I have written several times before about the whole idea of “content” and whether or not recycling quests and zones and forcing AP grind really qualifies as that. I think where I come down on the question is that for me content is a range of options for players. That is, when you log in on a character, true content means that you can decide for yourself what you want to do for the session, especially in the end game. But in Legion Blizz has drastically constrained end game activity. In order to participate in any end game activity, you must have a certain level of gear, you must unlock certain areas, etc. And to gear up or unlock areas there is pretty much one and only one path permitted.

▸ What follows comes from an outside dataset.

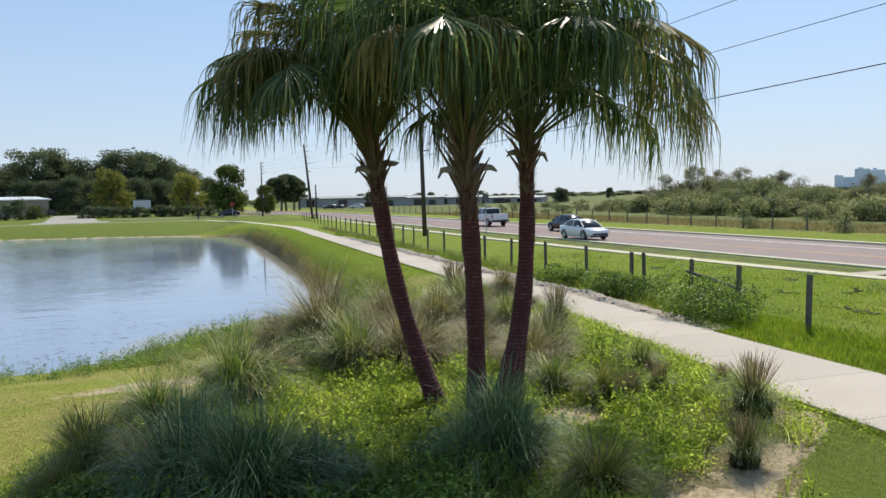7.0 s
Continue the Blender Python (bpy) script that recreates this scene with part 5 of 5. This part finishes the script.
def sedan(paint, label, x, y, turn, group=""):
    """A four-door saloon, its front towards +y before turning."""
    top = thing("car", None, label, "car", group, at=(x, y, 0.205), turn=turn)
    top.scale = (0.82,) * 3
    body = [hull(-2.28, 0.70, 0.42, 0.86), hull(-2.2, 0.80, 0.30, 0.98), hull(-1.9, 0.87, 0.24, 1.02), hull(-1.35, 0.90, 0.2, 1.0), hull(0.0, 0.90, 0.19, 0.95), hull(1.0, 0.90, 0.2, 0.93), hull(1.6, 0.88, 0.22, 0.84), hull(2.05, 0.82, 0.26, 0.74), hull(2.28, 0.66, 0.36, 0.62)]
    part_mesh("body", mesh_of("body", *loft(body), paint, True), top)
    glass = [cab(-1.85, 0.66, 0.98, 0.58, 1.03), cab(-1.15, 0.76, 0.96, 0.60, 1.38), cab(-0.5, 0.80, 0.93, 0.62, 1.44), cab(0.3, 0.80, 0.92, 0.62, 1.42), cab(0.75, 0.78, 0.92, 0.60, 1.30), cab(1.35, 0.72, 0.88, 0.62, 0.93)]
    part_mesh("greenhouse", mesh_of("greenhouse", *loft(glass), DARK_GLASS, True), top, "dark tinted windows")
    roof = [cab(-1.22, 0.5, 1.36, 0.46, 1.39), cab(-0.9, 0.58, 1.38, 0.54, 1.45), cab(-0.3, 0.60, 1.40, 0.56, 1.47), cab(0.35, 0.58, 1.38, 0.54, 1.44), cab(0.6, 0.55, 1.33, 0.5, 1.37)]
    part_mesh("roof", mesh_of("roof", *loft(roof), paint, True), top)
    for s in (1, -1):
        for line in ([(s * 0.60, 0.55, 1.36), (s * 0.74, 1.2, 0.97)], [(s * 0.62, -0.25, 1.42), (s * 0.81, -0.25, 0.95)], [(s * 0.56, -1.15, 1.37), (s * 0.72, -1.75, 1.02)]):
            part_mesh("pillar", mesh_of("pillar", *tube(line, 0.035, 5), paint), top)
        for yy in (1.38, -1.38):
            wheel(top, s * 0.90, yy, 0.32, 0.2, "five-spoke alloy rim")
        part("headlight", box(bmesh.new(), s * 0.42 if s > 0 else -0.78, 0.78 if s > 0 else -0.42, 2.0, 2.2, 0.60, 0.70, 0.02), CLEAR_LENS, top)
        part("tail_light", box(bmesh.new(), 0.48 if s > 0 else -0.80, 0.80 if s > 0 else -0.48, -2.27, -2.1, 0.78, 0.92, 0.02), RED_LENS, top)
        part("mirror", box(bmesh.new(), 0.88 if s > 0 else -1.02, 1.02 if s > 0 else -0.88, 0.72, 0.84, 0.94, 1.06, 0.02), paint, top)
        for yy in (0.2, -0.75):
            part("door_handle", box(bmesh.new(), 0.895 if s > 0 else -0.92, 0.92 if s > 0 else -0.895, yy - 0.1, yy + 0.1, 0.82, 0.85), CHROME, top)
    part("grille", box(bmesh.new(), -0.60, 0.60, 2.0, 2.30, 0.36, 0.50, 0.02), BLACK_TRIM, top)
    part("air_intake", box(bmesh.new(), -0.70, 0.70, 1.9, 2.22, 0.22, 0.34, 0.02), BLACK_TRIM, top)
    part("rear_bumper", box(bmesh.new(), -0.72, 0.72, -2.31, -2.15, 0.32, 0.46, 0.03), BLACK_TRIM, top)
    return top


def pickup(paint, label, x, y, turn):
    """A crew-cab pickup, its front towards +y before turning."""
    top = thing("pickup_truck", None, label, "pickup truck", at=(x, y, 0.205), turn=turn)
    top.scale = (0.82,) * 3
    body = [hull(-2.95, 0.95, 0.62, 1.30, 0.97), hull(-2.8, 0.99, 0.55, 1.34, 0.97), hull(-0.9, 1.0, 0.5, 1.34, 0.97), hull(0.8, 1.0, 0.48, 1.32, 0.95), hull(1.5, 1.0, 0.5, 1.30, 0.92), hull(2.6, 0.97, 0.52, 1.20, 0.9), hull(2.85, 0.9, 0.6, 1.1, 0.9)]
    part_mesh("body", mesh_of("body", *loft(body), paint, True), top)
    glass = [cab(-0.95, 0.88, 1.3, 0.74, 1.86), cab(-0.4, 0.9, 1.3, 0.76, 1.92), cab(0.7, 0.9, 1.3, 0.76, 1.9), cab(1.0, 0.88, 1.3, 0.74, 1.8), cab(1.6, 0.84, 1.27, 0.74, 1.33)]
    part_mesh("greenhouse", mesh_of("greenhouse", *loft(glass), DARK_GLASS, True), top, "dark tinted windows")
    part("roof", box(bmesh.new(), -0.76, 0.76, -1.0, 0.85, 1.86, 1.96, 0.04), paint, top)
    part("bed_floor", box(bmesh.new(), -0.82, 0.82, -2.8, -1.05, 1.345, 1.36), BLACK_TRIM, top)
    part("tailgate", box(bmesh.new(), -0.86, 0.86, -3.0, -2.93, 0.78, 1.36, 0.02), paint, top)
    part("rear_bumper", box(bmesh.new(), -0.98, 0.98, -3.1, -2.92, 0.5, 0.68, 0.03), BLACK_TRIM, top)
    for s in (1, -1):
        for line in ([(s * 0.76, 0.85, 1.88), (s * 0.86, 1.5, 1.32)], [(s * 0.78, -0.1, 1.9), (s * 0.92, -0.1, 1.32)], [(s * 0.76, -0.95, 1.88), (s * 0.9, -0.98, 1.32)]):
            part_mesh("pillar", mesh_of("pillar", *tube(line, 0.05, 5), paint), top)
        for yy in (1.85, -1.75):
            wheel(top, s * 1.0, yy, 0.41, 0.26, "alloy rim")
        part("tail_light", box(bmesh.new(), 0.88 if s > 0 else -1.0, 1.0 if s > 0 else -0.88, -3.0, -2.85, 0.95, 1.28, 0.02), RED_LENS, top)
        part("mirror", box(bmesh.new(), 0.98 if s > 0 else -1.2, 1.2 if s > 0 else -0.98, 1.0, 1.12, 1.3, 1.6, 0.02), BLACK_TRIM, top)
    return top


ALONG = -math.atan(0.035)
sedan(CAR_WHITE, "white saloon car driving along the near lane", 19.1, 43.2, math.pi - ALONG)
sedan(CAR_NAVY, "dark navy saloon car driving along the far lane", 22.95, 52.8, -ALONG)
pickup(CAR_WHITE, "white crew-cab pickup truck driving away along the far lane", 22.1, 66.0, -ALONG)
sedan(CAR_NAVY, "dark saloon car parked beside the far lawn", 3.4, 141.5, math.pi / 2, "parked cars by the lawn")
sedan(CAR_NAVY, "dark saloon car parked at the far end of the drive", -27.0, 205.0, 0.2, "parked cars by the lawn")
sedan(CAR_NAVY, "dark saloon car parked before the warehouses", 31.0, 196.0, math.pi / 2, "cars before the warehouses")
sedan(CAR_NAVY, "dark saloon car parked before the warehouses", 33.5, 199.0, math.pi / 2, "cars before the warehouses")
sedan(CAR_WHITE, "white saloon car parked before the warehouses", 37.5, 194.0, math.pi / 2, "cars before the warehouses")
pickup(CAR_NAVY, "dark pickup truck parked at the far end of the drive", -34.0, 205.0, 0.2)


# ---- path slabs ----
path = thing("path", None, "pale weathered concrete footpath curving past the bed", "footpath", kind="structure")
cuts = [float(v) for v in axis([(-6, 40, 1.85), (40, 81, 2.6)])]
for i in range(len(cuts) - 1):
    bm = bmesh.new()
    y0, y1 = cuts[i] + 0.002, cuts[i + 1] - 0.002
    rows = []
    for y in (y0, y1):
        c, w = walk_at(y)
        rows.append((c - w, c + w, y))
    (a0, b0, ya), (a1, b1, yb) = rows
    top = 0.205
    vs = [bm.verts.new(p) for p in ((a0, ya, top), (b0, ya, top), (b1, yb, top), (a1, yb, top), (a0, ya, 0.02), (b0, ya, 0.02), (b1, yb, 0.02), (a1, yb, 0.02))]
    for f in ((0, 1, 2, 3), (4, 5, 1, 0), (5, 6, 2, 1), (6, 7, 3, 2), (7, 4, 0, 3)):
        bm.faces.new([vs[k] for k in f])
    bmesh.ops.bevel(bm, geom=[e for e in bm.edges if all(v.co.z > 0.1 for v in e.verts)], offset=0.005, segments=1, affect="EDGES")
    part("slab", bm, CONCRETE, path)
def strip(name, line, half, material, lift, **tags):
    """A flat paved strip along a line, laid on the ground."""
    pts = []
    for (xa, ya), (xb, yb) in zip(line, line[1:]):
        n = max(2, int(math.hypot(xb - xa, yb - ya) / 2.5))
        pts += [(xa + (xb - xa) * k / n, ya + (yb - ya) * k / n) for k in range(n)]
    pts.append(line[-1])
    rows = []
    for i, (x, y) in enumerate(pts):
        a, b = Vector(pts[max(i - 1, 0)]), Vector(pts[min(i + 1, len(pts) - 1)])
        n = (b - a).normalized()
        h = half(y) if callable(half) else half
        z = max(float(land(x - n.y * s, y + n.x * s)) for s in (-h, 0, h)) + lift
        rows += [(x - n.y * s, y + n.x * s, zz) for s, zz in ((-h, z), (h, z), (h, z - 0.3), (-h, z - 0.3))]
    faces = []
    for i in range(len(pts) - 1):
        a, b = 4 * i, 4 * i + 4
        faces += [(a, a + 1, b + 1, b), (a + 1, a + 2, b + 2, b + 1), (a + 3, a, b, b + 3)]
    return mesh_of(name, rows, faces, material)


part_mesh("far_stretch", strip("far_stretch", [(6.2, 80.9), (5.3, 90), (3.6, 103), (0.4, 121), (-1.0, 127)], 0.5, CONCRETE_FAR, 0.04), path)
part_mesh("far_branch", strip("far_branch", [(-1.4, 127.5), (-8, 128.5), (-24, 129), (-60, 127), (-95, 122)], 0.6, CONCRETE_FAR, 0.03), path)
thing("driveway", strip("driveway", [(-20.5, 131), (-24, 160), (-29, 200), (-31, 216)], lambda y: 4.2 if y > 140 else 5.6, surface("grey drive concrete", (0.27, 0.255, 0.23), (0.36, 0.34, 0.30), 0.6, 0.9, 0, 30, 0.2, 0.006, 0.2), 0.03), "pale concrete driveway leading back to parked cars", "driveway", kind="structure")
thing("side_road", strip("side_road", [(-16, 148.5), (-4, 147), (8, 146), (13.4, 146)], 3.0, ASPHALT, 0.03), "grey side road joining past the far lawn", "road", kind="structure")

You cannot, for example, elect to level up an alt’s profession unless you run dungeons up to and including mythic level. In some cases you must actually raid, even if it is only LFR. And to do these things, you must have a certain level of gear, even if you are at max level on your character. You cannot even gather current materials unless you are geared enough to survive and unlock the various areas of Argus.
To get the gear, you are pretty much forced into grinding out world quests nearly every day, so as to improve your artifact weapon, get some higher level gear, and accumulate the secret currency to get at least a couple of legendaries.
If you are a raider, even a semi-casual one like I am, Patch 7.3 once again forces you into the AP grind, just to not fall behind — and thus let down — your teammates. In the same way that a responsible raider does not show up with unenchanted or ungemmed gear, that same raider needs to show a certain amount of progress now towards unlocking the various relic traits. Early in Legion, we all had to chase AP to maximize our artifact weapon, and it was a grind then. In 7.2, possibly recognizing the burden it placed on raiders, Blizz did everything they could to diminish the importance of AP, even going so far as to say it is not worth going after in any way but incidentally to daily activity. Then in 7.3, probably as a result of falling MAU metrics, they re-instituted the AP grind in a big way, whiplashing raiders once again back into doing world quests every day just to keep current.
And here — finally — is my central point: I like world quests, I think the basic idea is good, but I hate them when Blizz crams them down my throat as the only way to achieve any other endgame goal I may have. It turns them into a chore, almost a second job. Blizz has taken a great idea and managed to suck all the joy and fun out of it.
This is why the entire relic redesign was, for players, possibly the worst design change Blizz has had for Legion. We had just gotten to the point where WQs were actually optional — especially for a main — and we could pick out the ones we wanted to do and ignore the others. Or skip a few days entirely. We could take a little vacation on our mains and play with some of our alts, or even not play at all a couple of nights a week. Even emissary quests became optional for our mains because chances are we already had all the legendaries we wanted, and any other emissary rewards were of little value to us.
I really think Blizz started to notice MAU numbers slipping because of the 7.2 decision they made to discourage AP grinding, and they had to do something to get those numbers back up. In what has sadly become their standard procedure, they simply re-purposed an existing structure. Instead of coming up with some creative new ideas, they just brought back the same old tired AP chase for weapon enhancement. They could have, for example, made a few world quests actually attractive to a highly-geared player to entice us back into doing them regularly — maybe award a way to gem an existing piece of gear, or increase the actual gear level of awards, or allow us to give awarded gear to an alt, or bring back valor as an end-of-expansion currency, or provide a way to trade legendaries we have for ones we actually can use, or award actual new profession recipes, or give a significant number of soulbound mats, or —
Well, the idea is that there are a lot of ways to bring players back to world quests that would make us feel like we had some fun options and decent rewards for doing them. Grinding AP — especially when we thought we had finally progressed, yes progressed, beyond that, only to have to push that boulder back up the hill again — is not fun.